On the corner of Mission and Steuart Streets, a police officer jumped out of his patrol car, spun around, and shot in three directions. Two strikers lay dead. Both had been shot in the back.
At 3 p.m., California Gov. Frank Merriam ordered 7,500 National Guardsmen into the city. The strikers retreated, unwilling to face-off against soldiers.
General Strike
On July 9, thousands poured into the streets to witness a funeral procession for the two men.
Until that point, the public had paid little attention to the waterfront strike. But the deaths galvanized support for the strikers. Sixty-three unions voted for a General Strike.
Starting at 8 a.m. on July 16, the San Francisco Bay Area fell silent. Except for the most essential, all work stopped.
After three days, weary of the battle but sensing the workers’ power, the city’s General Strike Committee voted to send the longshoreman’s dispute to arbitration. There, they won a 6-hour day, a pay raise, a coast-wide contract and a hiring hall run by the union.
As a result of the strike, the power on the waterfront had shifted away from the companies and their hired thugs to the workers. Following the job action, almost every dispute was settled in favor of the union.
The strike inspired union organizing in warehouses, first on the waterfront, then uptown, then further inland.

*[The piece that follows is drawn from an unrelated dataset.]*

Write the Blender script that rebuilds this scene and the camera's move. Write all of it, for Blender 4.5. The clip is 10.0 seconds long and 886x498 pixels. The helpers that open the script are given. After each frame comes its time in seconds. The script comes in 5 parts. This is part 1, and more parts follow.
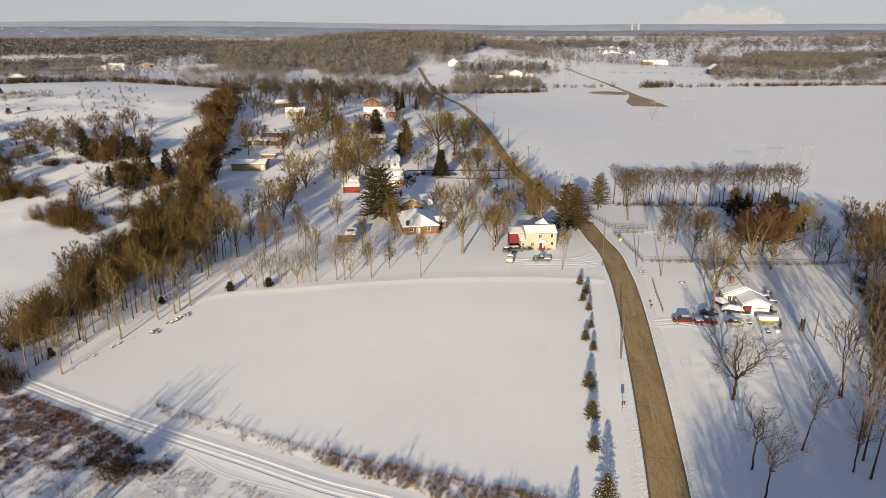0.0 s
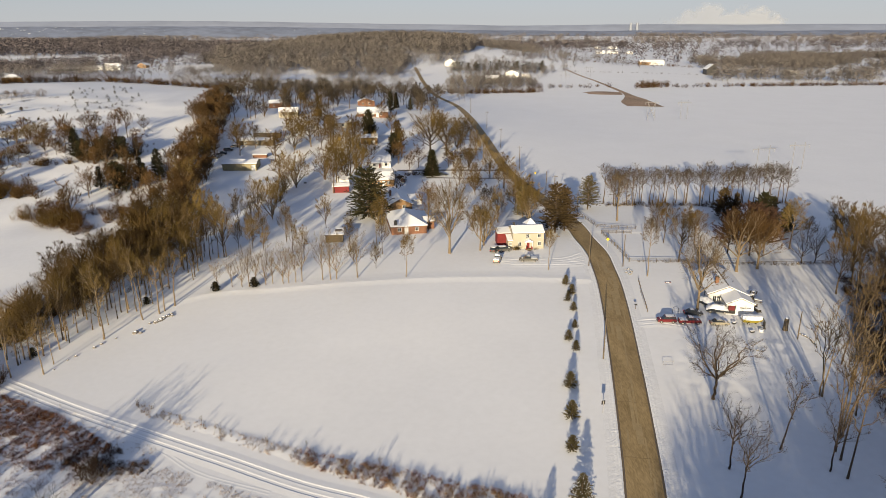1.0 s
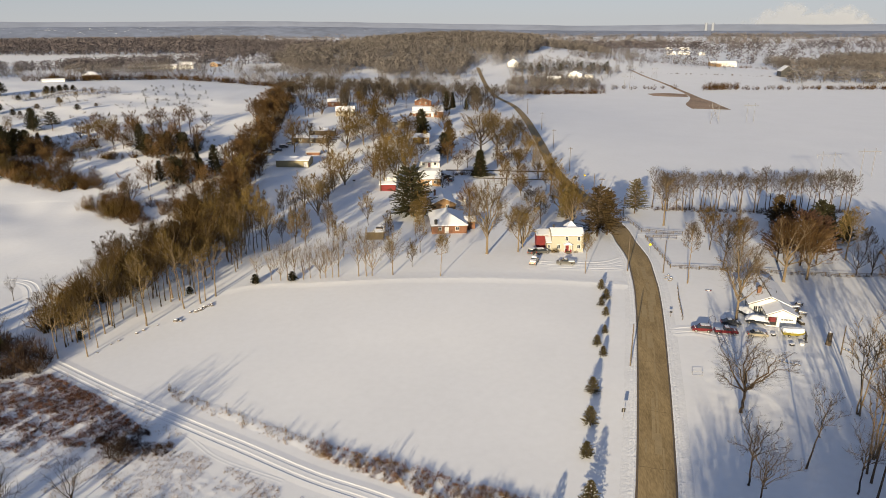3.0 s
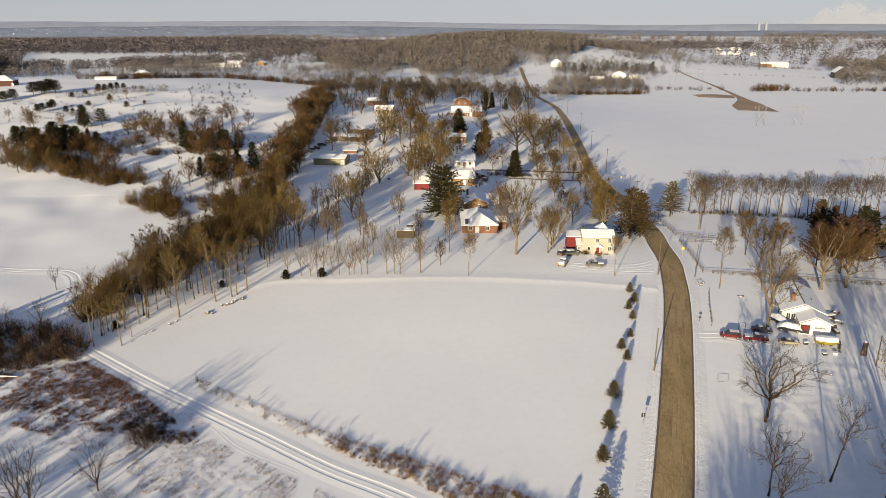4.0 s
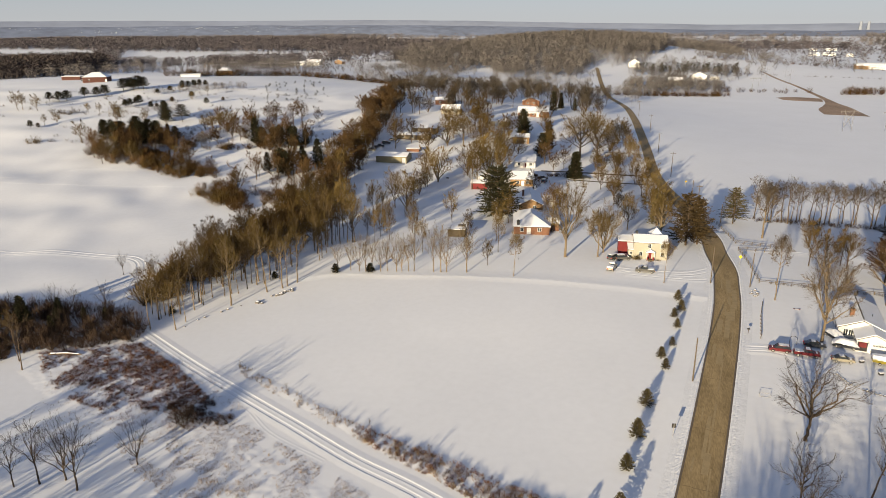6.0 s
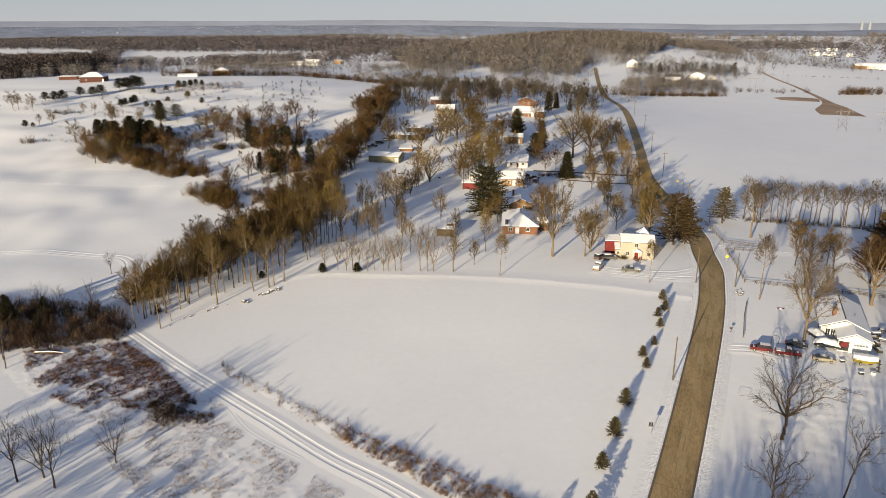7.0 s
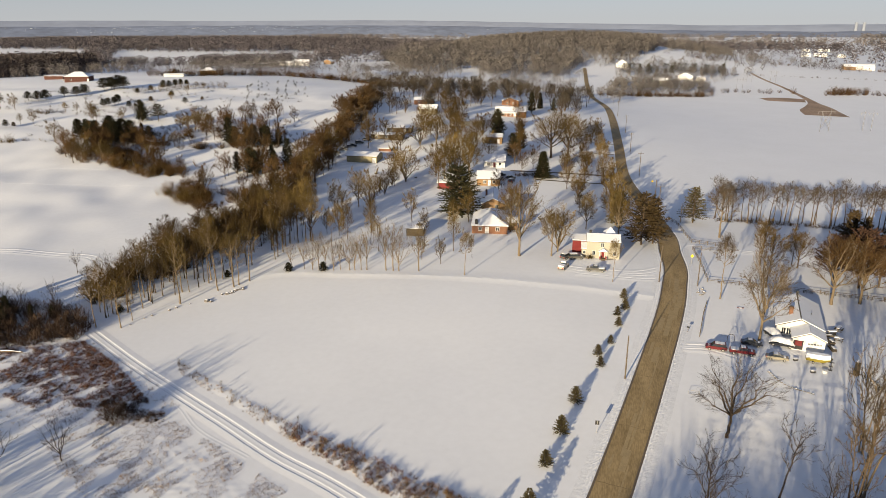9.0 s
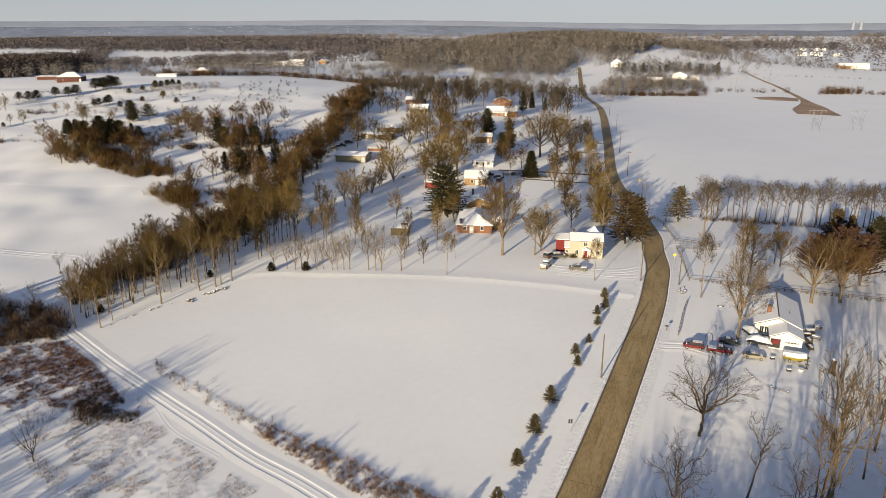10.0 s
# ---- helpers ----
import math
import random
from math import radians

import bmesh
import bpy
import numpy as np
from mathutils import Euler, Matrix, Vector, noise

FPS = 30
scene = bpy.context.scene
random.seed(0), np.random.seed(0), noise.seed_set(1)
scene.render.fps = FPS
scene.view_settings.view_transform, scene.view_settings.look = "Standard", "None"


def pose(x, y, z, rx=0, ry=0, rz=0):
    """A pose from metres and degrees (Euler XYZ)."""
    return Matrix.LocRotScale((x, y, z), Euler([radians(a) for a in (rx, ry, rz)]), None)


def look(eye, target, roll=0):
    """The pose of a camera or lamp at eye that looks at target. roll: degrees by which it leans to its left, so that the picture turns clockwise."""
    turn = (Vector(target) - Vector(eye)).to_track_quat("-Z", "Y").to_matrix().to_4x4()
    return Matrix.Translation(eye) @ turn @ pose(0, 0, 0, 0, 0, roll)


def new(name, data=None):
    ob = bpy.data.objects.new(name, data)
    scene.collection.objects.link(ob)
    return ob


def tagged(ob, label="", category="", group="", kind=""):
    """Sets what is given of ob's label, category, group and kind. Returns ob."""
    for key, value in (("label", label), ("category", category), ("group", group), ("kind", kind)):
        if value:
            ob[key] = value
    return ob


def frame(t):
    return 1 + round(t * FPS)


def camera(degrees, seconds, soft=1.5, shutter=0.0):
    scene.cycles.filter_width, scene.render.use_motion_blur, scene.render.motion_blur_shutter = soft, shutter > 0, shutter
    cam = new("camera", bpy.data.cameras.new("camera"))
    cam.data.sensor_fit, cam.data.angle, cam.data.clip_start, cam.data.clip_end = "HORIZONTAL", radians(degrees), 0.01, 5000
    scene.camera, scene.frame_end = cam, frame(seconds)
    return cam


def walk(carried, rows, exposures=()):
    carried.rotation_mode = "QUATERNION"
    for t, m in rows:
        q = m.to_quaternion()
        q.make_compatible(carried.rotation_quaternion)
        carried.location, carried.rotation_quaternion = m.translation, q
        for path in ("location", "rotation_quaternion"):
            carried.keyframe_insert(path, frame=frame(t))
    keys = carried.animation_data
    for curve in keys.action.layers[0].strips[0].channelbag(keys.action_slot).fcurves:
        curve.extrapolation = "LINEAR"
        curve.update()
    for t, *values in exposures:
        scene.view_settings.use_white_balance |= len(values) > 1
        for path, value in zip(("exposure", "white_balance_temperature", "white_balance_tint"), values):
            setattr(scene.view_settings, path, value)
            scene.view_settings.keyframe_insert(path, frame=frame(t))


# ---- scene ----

The strike had exposed the corruption of the East Coast ILA leadership and in 1937 the West Coast ILA voted to become the independent International Longshore and Warehouse Union (ILWU). Harry Bridges was elected president.
Sources: A Terrible Anger: The 1934 Waterfront and General Strikes in San Francisco, by David F. Selvin; Harry Bridges, The Rise and Fall of Radical Labor in the U.S., by Charles Larrowe; Workers on the Waterfront, Seamen, Longshoremen and Unionism in the 1930s, by Bruce Nelson.